Dear Georgia Tech,
Well. This isn’t how I thought we would be ending our journey together. I’m trying to buy into the idea that “it’s the climb” that matters, not reaching the top. Right now it feels a bit like we have turned around a few steps from the top of this mountain.
The only thing I can think to do or say is to express gratitude to you and the lessons I have learned here. So that’s what I will do.
Freshman year, I moved into Howell Hall. I left my door open as much as I could that first weekend, hoping that people would stop in and introduce themselves. They did. The girls I met on the second floor of Howell remain some of my closest friends to this day.
I said yes to everything those first few weeks. I said yes to cheesy freshman activities, to writing for the Technique, to attending every event I was invited to, to exploring campus late at night. This spirit of willingness and openness has transformed my Tech experience. I think in some ways I am still the bright-eyed and bushy-tailed freshman I used to be.
Thank you, Tech, for teaching me how to be open.
Sophomore year, I struggled. I suffered from severe anxiety and a constant, paralyzing fear. I hid under the counter when I heard a loud noise. I had panic attacks. I stepped down from my position as News Editor. I felt I was letting you, Georgia Tech, down.

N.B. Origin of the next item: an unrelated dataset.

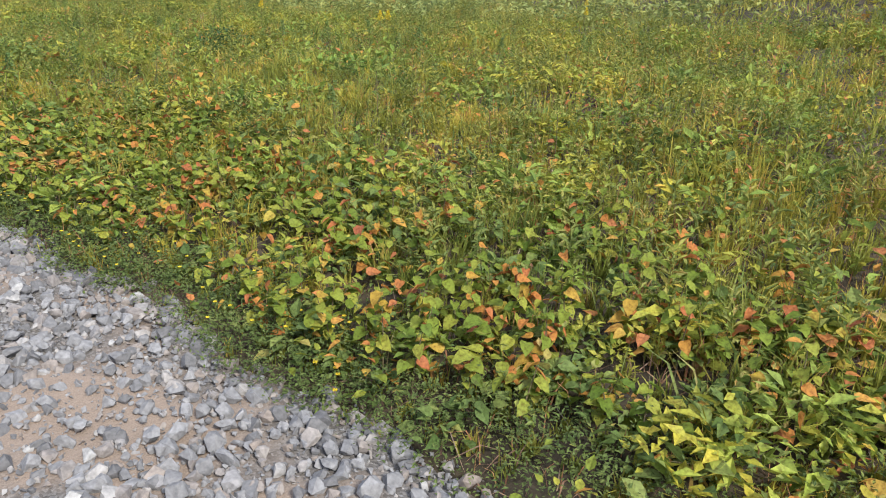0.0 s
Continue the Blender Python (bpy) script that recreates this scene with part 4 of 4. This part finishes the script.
def dry_dock(seed, height):
    """A dead upright stalk with a rusty seed head."""
    g = np.random.default_rng(seed)
    ob = new("dock_stalk")
    v, f = tube([(0, 0, -0.02), (0.01, 0, height * 0.5), (0.03, 0.0, height)], [0.004, 0.0035, 0.0015], 5)
    child("stem", raw_mesh("stem", v, f, MAT_STEM), ob)
    n = 90
    t = g.random(n)
    pos = np.stack([0.03 * (0.5 + t / 2) + g.normal(0, 0.012, n), g.normal(0, 0.012, n), height * (0.52 + 0.48 * t)], -1)
    v, f = scatter(CLUMP_V, CLUMP_F, pos, turns(g.uniform(0, 6.28, n), g.normal(0.6, 0.5, n)), g.uniform(0.012, 0.022, n))
    child("seed_head", raw_mesh("seed_head", v, f, MAT_SEED), ob)
    return ob


dock = tagged(dry_dock(4, 0.72), "dead brown dock stalk with a rusty seed head", "dock", "dead stalks in the meadow")
for i, (x, y) in enumerate(((6.6, 21.6), (2.3, 20.15), (4.4, 21.5), (6.5, 22.5), (1.9, 21.7), (5.2, 18.6), (3.3, 24.0), (7.2, 19.2))):
    m = pose(x, y, float(land(x, y)), 4 * (-1) ** i, 3, 70 * i)
    if i == 0:
        dock.matrix_basis = m
    else:
        copy_thing(dock, m)


def seed_stalk(seed, height):
    """A dry stem with a pale fluffy seed head."""
    g = np.random.default_rng(seed)
    ob = new("seed_stalk")
    v, f = tube([(0, 0, -0.02), (0.01, 0, height * 0.6), (0.03, 0.01, height)], [0.003, 0.0025, 0.0015], 4)
    child("stem", raw_mesh("stem", v, f, MAT_STEM), ob)
    zs = np.linspace(0.80, 1.06, 8)
    way = [(0.02 + 0.02 * (z - 0.8) / 0.26 + g.normal(0, 0.002), 0.008 + g.normal(0, 0.002), height * z) for z in zs]
    v, f = tube(way, np.array([0.002, 0.008, 0.012, 0.010, 0.013, 0.009, 0.006, 0.001]) * g.uniform(0.8, 1.2, 8), 7)
    child("seed_head", raw_mesh("seed_head", v, f, MAT_SEEDFLUFF, True), ob, "pale fluffy seed head")
    return tagged(ob, "dry stalk with a pale fluffy seed head", "seed stalk", "seed stalks in the meadow")


stalks = [seed_stalk(s, hh) for s, hh in ((1, 0.42), (2, 0.34), (3, 0.5))]
for i in range(26):
    x, y = (rp.gauss(3.6, 0.9), rp.gauss(16.2, 1.3)) if i % 4 else (rp.uniform(4, 10), rp.uniform(12, 22))
    m = pose(x, y, float(land(x, y)), rp.uniform(-10, 10), rp.uniform(-10, 10), rp.uniform(0, 360))
    if i < 3:
        stalks[i].matrix_basis = m
    else:
        copy_thing(stalks[i % 3], m)


def trefoil(seed):
    """A low mat of small leaves with little yellow flowers."""
    g = np.random.default_rng(seed)
    ob = new("trefoil_clump")
    n = 260
    rad, a = 0.19 * g.random(n) ** 0.6, g.uniform(0, 6.28, n)
    pos = np.stack([np.cos(a) * rad, np.sin(a) * rad, 0.02 + 0.11 * g.random(n) * (1 - rad / 0.24)], -1)
    lv, lf = leaf_shape(0.55, 0.1, 0.2)
    child("foliage", raw_mesh("foliage", *scatter(lv, lf, pos, turns(a - 1.57, g.normal(0.3, 0.4, n), g.normal(0, 0.5, n)), g.uniform(0.014, 0.03, n)), MAT_VETCH), ob)
    for i in range(4):
        rr, b = 0.17 * g.random() ** 0.6, g.uniform(0, 6.28)
        v, f = scatter(CLUMP_V, CLUMP_F, np.zeros((5, 3)), turns(np.arange(5) * 1.26, np.full(5, 0.5)), np.full(5, 0.011))
        child("flower", raw_mesh("flower", v, f, MAT_YELLOW), ob, "small yellow flower", pose(rr * math.cos(b), rr * math.sin(b), 0.12))
    return ob


mats = [tagged(trefoil(s), "low green clump with small yellow flowers on the gravel edge", "wildflower", "trefoil along the track") for s in (1, 2, 3)]
where = [(0.12, 6.9), (0.25, 6.3), (0.10, 5.7), (0.3, 5.2), (0.2, 7.6), (0.35, 8.3), (0.15, 4.5), (0.3, 3.9), (0.05, 15.6), (0.12, 16.4), (0.2, 14.7), (0.10, 17.6), (0.3, 10.4), (-0.12, 6.6)]
where += [(0.05 + 0.38 * ((i * 0.618) % 1), 3.6 + 0.33 * i) for i in range(11)]
for i, (d, y) in enumerate(where):
    x = float(verge(y)) + d
    m = pose(x, y, float(land(x, y)), 0, 0, 47 * i)
    if i < 3:
        mats[i].matrix_basis = m
    else:
        copy_thing(mats[i % 3], m)

# ---------------------------------------------------------------- stones of the track
def stone_shape(seed, points=12):
    """An angular broken stone: a cube's corners and faces pushed about."""
    r = np.random.default_rng(seed)
    bm = bmesh.new()
    for _ in range(points):
        p = r.normal(0, 1, 3); p /= np.linalg.norm(p)
        bm.verts.new(p * r.uniform(0.85, 1.1, 3) * (0.5, 0.42, 0.36))
    bmesh.ops.convex_hull(bm, input=bm.verts)
    loose = [v for v in bm.verts if not v.link_faces]
    bmesh.ops.delete(bm, geom=loose, context="VERTS")
    bmesh.ops.triangulate(bm, faces=bm.faces)
    bm.verts.index_update()
    v, f = np.array([v.co for v in bm.verts]), np.array([[w.index for w in fc.verts] for fc in bm.faces])
    bm.free()
    return v, f


STONES = [stone_shape(s, 15) for s in range(14)]
CHIPS = [stone_shape(40 + s, 6) for s in range(8)]


def road_height(x, y):
    d = x - verge(y)
    rut = np.exp(-((d + 1.45) / 0.35) ** 2) + np.exp(-((d + 3.3) / 0.35) ** 2)
    return land(np.minimum(x, verge(y)), y) - 0.03 * rut + 0.02 * np.exp(-((d + 0.3) / 0.25) ** 2)


def bare_sand(x, y):
    d = x - verge(y)
    return np.clip((patches(x, y, 1.1, 13) - 0.24 - 0.32 * step01((y - 8) / 3)) * 3.2, 0, 1) * np.exp(-((d + 1.05 + 0.35 * step01((y - 8) / 3)) / (0.85 - 0.25 * step01((y - 8) / 3))) ** 2)


def stones(n, x0, x1, y0, y1, small, large, keep, kinds=STONES, power=1.9):
    x, y = spots(n, x0, x1, y0, y1, keep)
    size = small + (large - small) * rng.random(len(x)) ** power
    pos = np.stack([x, y, road_height(x, y) + size * rng.uniform(0.10, 0.36, len(x))], -1)
    rot = turns(rng.uniform(0, 6.28, len(x)), rng.normal(0, 0.4, len(x)), rng.normal(0, 0.4, len(x)))
    kind = rng.integers(0, len(kinds), len(x))
    return joined([scatter(*kinds[k], pos[kind == k], rot[kind == k], size[kind == k]) for k in range(len(kinds))])


on_gravel = lambda x, y: np.clip(1 - (0.94 - 0.18 * step01((y - 7) / 3)) * bare_sand(x, y), 0, 1) * np.clip(0.6 - (x - verge(y)) / 0.16, 0, 1)
stuff("loose_gravel", joined([stones(4500, -0.9, 0.10, 1.8, 21, 0.025, 0.09, on_gravel), stones(11500, -2.9, 0.08, 1.8, 10, 0.030, 0.105, on_gravel, power=2.2), stones(12500, -3.2, 0.10, 10, 21, 0.024, 0.09, on_gravel, power=3.0),
                              stones(21000, -2.9, 0.08, 1.8, 10, 0.016, 0.05, on_gravel, CHIPS), stones(30000, -3.3, 0.10, 10, 21, 0.018, 0.055, on_gravel, CHIPS),
                              stones(15000, -4.8, 0.2, 20, 38, 0.03, 0.095, on_gravel, CHIPS)]), MAT_STONE, "loose grey crushed limestone of mixed sizes", "gravel")
stuff("fine_chips", stones(36000, -3.3, 0.17, 2.4, 19, 0.010, 0.032, lambda x, y: np.clip(1.0 - 0.65 * bare_sand(x, y), 0, 1), CHIPS), MAT_STONE, "fine grey stone chips on the track", "gravel")
stone_meshes = [raw_mesh("stone", v, f, MAT_STONE_ONE) for v, f in STONES]
count = 0
while count < 300:
    y = rp.uniform(2.6, 19.5)
    x = float(verge(y)) + rp.uniform(-2.4, 0.1)
    if rp.random() < float(bare_sand(x, y)):
        continue
    s = rp.uniform(0.06, 0.125)
    child("stone", stone_meshes[rp.randrange(14)], road, "", pose(x, y, float(road_height(x, y)) + 0.24 * s, rp.uniform(-22, 22), rp.uniform(-22, 22), rp.uniform(0, 360)) @ Matrix.Scale(s, 4))
    count += 1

Through all of this, you continued to expect the best from me. For better or for worse, the world was continuing to move on around me, and at some point I had to pick myself up and carry on. Once I decided to do this, it took all my strength, and all of the support of my loved ones. But I know now that I can pick myself up again and again.
Thank you, Tech, for teaching me how to weather a storm.
Junior year, I had returned from a summer in Europe. I felt refreshed and bold. I applied for internships at companies I had never even heard of, and in the spring I moved across the country for a semester in California. I spent the next few months in Austin. I traveled, and I met new people. I learned how to be alone, which was the scariest of all.
I felt like I had been equipped with skills I needed to make something of myself. That summer, I accepted a job offer. I fully committed myself to my future.
Thank you, Tech, for teaching me how to be brave.
Senior year, I felt secure. It was in that security that I grew the most. I began to settle into the person I know I am. I mentored younger writers, invested in new relationships, spent more time outdoors. I still lived within a few steps of those same girls from my freshman hall, but now they cooked with me in our apartment or grabbed coffee for a study session off campus. I enjoyed lunch with my coworkers on a sunny March day and walks with LMC friends between classes.
Most of all, I felt like I belonged on this campus, with these people. I loved the trees on Cherry Street and the flowers by Tech Tower. The best place to nap was on the red couch in the Technique office, and the best place to sit on a blanket with friends was Tech Green. I had cried in the Skiles Garden, and I had heard my laugh echo in the atrium of the architecture building.
Thank you, Tech, for giving me a second home and a chosen family.
I think it is only through this forced distance that I have truly fallen in love with you, Tech. I am endlessly grateful for the opportunities, relationships, knowledge and passion that has arisen through my time with you.
I will be back someday to walk across the stage and toss my cap into the air. THWg.